Il y a plein de façon de faire de l'humour, il y a des gens qui sont très autobiographiques, d'autres très absurdes... Moi j'ai commencé par parler de moi, et puis j'ai assez rapidement vu les limites du sujet. Les gens ont l'impression de te connaître, et je n'avais pas envie de ça. Donc j'ai préféré observer et analyser le réel, sur des sujets qui me touchent, et développer plutôt cet humour qui ressemble un peu à de la sociologie de comptoir ou à de la psychologie de supermarché. Et je suis contente que ça parle à des gens.

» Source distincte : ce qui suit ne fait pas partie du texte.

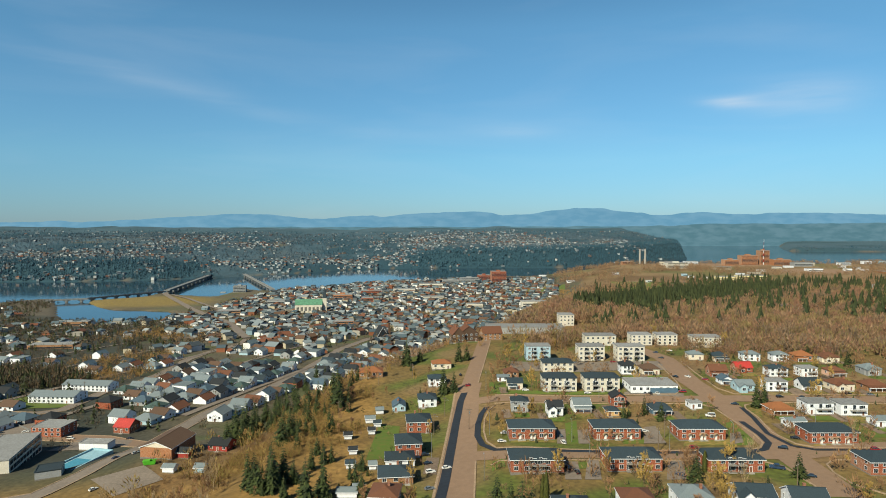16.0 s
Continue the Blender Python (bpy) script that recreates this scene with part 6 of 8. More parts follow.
for ring in ([(11.0, 151.5), (25.8, 148.8), (25.9, 155.5), (13.0, 157.5)],
             [(51.1, 149.8), (57.7, 150.0), (59.7, 157.5), (54.0, 157.5)],
             [(61.0, 149.2), (73.0, 150.5), (74.1, 157.5), (66.5, 157.5)],
             [(81.8, 150.8), (94.3, 152.2), (97.0, 159.2), (86.2, 158.5)],
             [(30.9, 149.0), (39.6, 148.8), (40.8, 155.2), (32.5, 155.5)],
             [(14.3, 197.2), (19.0, 197.2), (18.6, 203.0), (15.2, 204.5)]):
    plot('lawn', ring, 'lawn', 'patchy green and tan lawn', 'lawn', 0.08)
for ring in ([(-27.7, 210.8), (-16.8, 212.8), (-18.5, 253.5), (-27.5, 256.2)],
             [(45.8, 217.2), (50.0, 217.2), (55.1, 243.8), (49.7, 240.5)],
             [(109.0, 224.8), (113.7, 224.8), (117.4, 239.5), (113.2, 237.0)],
             [(161.4, 221.2), (166.3, 221.2), (177.0, 235.8), (170.2, 235.8)],
             [(22.3, 284.8), (31.2, 281.5), (34.3, 309.5), (23.8, 303.5)],
             [(25.9, 282.5), (84.2, 279.0), (86.1, 285.2), (26.5, 289.2)],
             [(103.3, 212.8), (112.8, 213.5), (118.1, 225.8), (116.5, 235.8)],
             [(65.8, 217.2), (74.1, 217.0), (75.5, 221.2), (67.2, 221.8)],
             [(40.9, 192.8), (51.1, 192.8), (51.8, 199.0), (42.8, 199.0)],
             [(71.6, 183.2), (77.7, 183.2), (81.6, 194.8), (77.0, 195.0)],
             [(16.1, 194.2), (21.0, 197.2), (20.8, 204.8), (17.1, 202.5)]):
    plot('lawn', ring, 'lawn_green', 'fresh green mown lawn', 'lawn', 0.08)
for ring in ([(25.5, 219.8), (42.1, 218.5), (42.9, 222.5), (25.9, 223.5)],
             [(55.8, 217.2), (73.1, 217.0), (74.5, 221.2), (57.0, 221.8)],
             [(15.3, 197.0), (21.2, 199.2), (21.4, 206.8), (16.4, 202.8)],
             [(87.3, 213.8), (110.8, 213.5), (115.8, 221.2), (89.7, 218.5)],
             [(132.8, 211.0), (151.0, 211.0), (153.0, 215.2), (135.0, 214.5)],
             [(126.7, 247.0), (131.9, 243.5), (137.5, 256.2), (132.6, 256.2)]):
    plot('lawn', ring, 'lawn', 'patchy green and tan lawn', 'lawn', 0.08)
for ring in ([(42.1, 217.2), (45.6, 217.2), (48.4, 233.8), (44.6, 232.5)],
             [(50.0, 217.2), (54.4, 217.2), (57.3, 233.8), (53.0, 232.5)],
             [(74.1, 217.0), (82.2, 216.5), (84.9, 235.8), (80.1, 235.0)],
             [(104.2, 213.8), (110.2, 216.0), (114.8, 227.8), (110.0, 226.0)],
             [(38.1, 183.5), (43.4, 183.5), (45.5, 199.0), (41.3, 199.0)],
             [(69.8, 183.2), (76.0, 183.2), (81.8, 200.0), (76.5, 200.2)],
             [(85.0, 277.0), (110.4, 271.2), (112.3, 276.0), (86.5, 282.2)],
             [(36.6, 330.5), (121.1, 316.8), (122.7, 338.0), (40.9, 354.5)],
             [(44.3, 183.5), (49.6, 183.5), (53.1, 200.5), (49.3, 200.5)]):
    plot('parking_yard', ring, 'asphalt_grey', 'grey asphalt parking yard', 'parking', 0.16)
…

Tu crois qu'on peut rire de tout ?
Plus le sujet est grave, plus il va falloir être extrêmement pertinent et drôle. On peut rire de tout, mais aujourd'hui tout le monde a voix au chapitre. Alors il faut être prêt à entendre la réaction de tout le monde.
En tant qu'icône des "islamo-gauchistes" tu t'en es pris plein la tête ?
Écoute, pas du tout ! Mes plus gros bad buzz, c'était une blague sur l'OM et une chronique sur les lévriers. Ce sont les deux endroits où les gens montré la plus grande violence. Et je ne m'y attendais pas du tout.
Les lévriers ?
Il s'avère qu'il y a des milliers de lévriers, en Espagne, qui sont sacrifiés chaque année par des chasseurs. Je ne le savais pas, mais les communautés qui les défendent sont très actives sur les réseaux sociaux. La chronique avait beaucoup tourné, et j'avais même reçu des menaces de mort. C'est drôle internet, parce qu'on sait tous que c'est rarement productif de laisser la place à la colère, mais comme c'est pour une cause noble, on se dit que c'est pas grave d'insulter des gens.
T'es plutôt frontalière du "Wokistan" ou citoyenne ?
Je suis complètement citoyenne du Wokistan. Parfois je suis invitée à des tables rondes sur le "on ne peut plus rien dire" ou la "cancel culture" et j'ai envie de leur dire : euh, les gars, je suis le sheitan en fait ! Le "wokisme", le "politiquement correct", je suis complètement dedans. Les valeurs de fond du mouvement qu'on appelle "woke", à savoir laisser la parole aux personnes concernées, écouter quand quelqu'un dit qu'on le blesse et s'adapter... Je suis très alignée avec tout ça, et il y a vraiment peu de points avec lesquels je ne suis pas d'accord.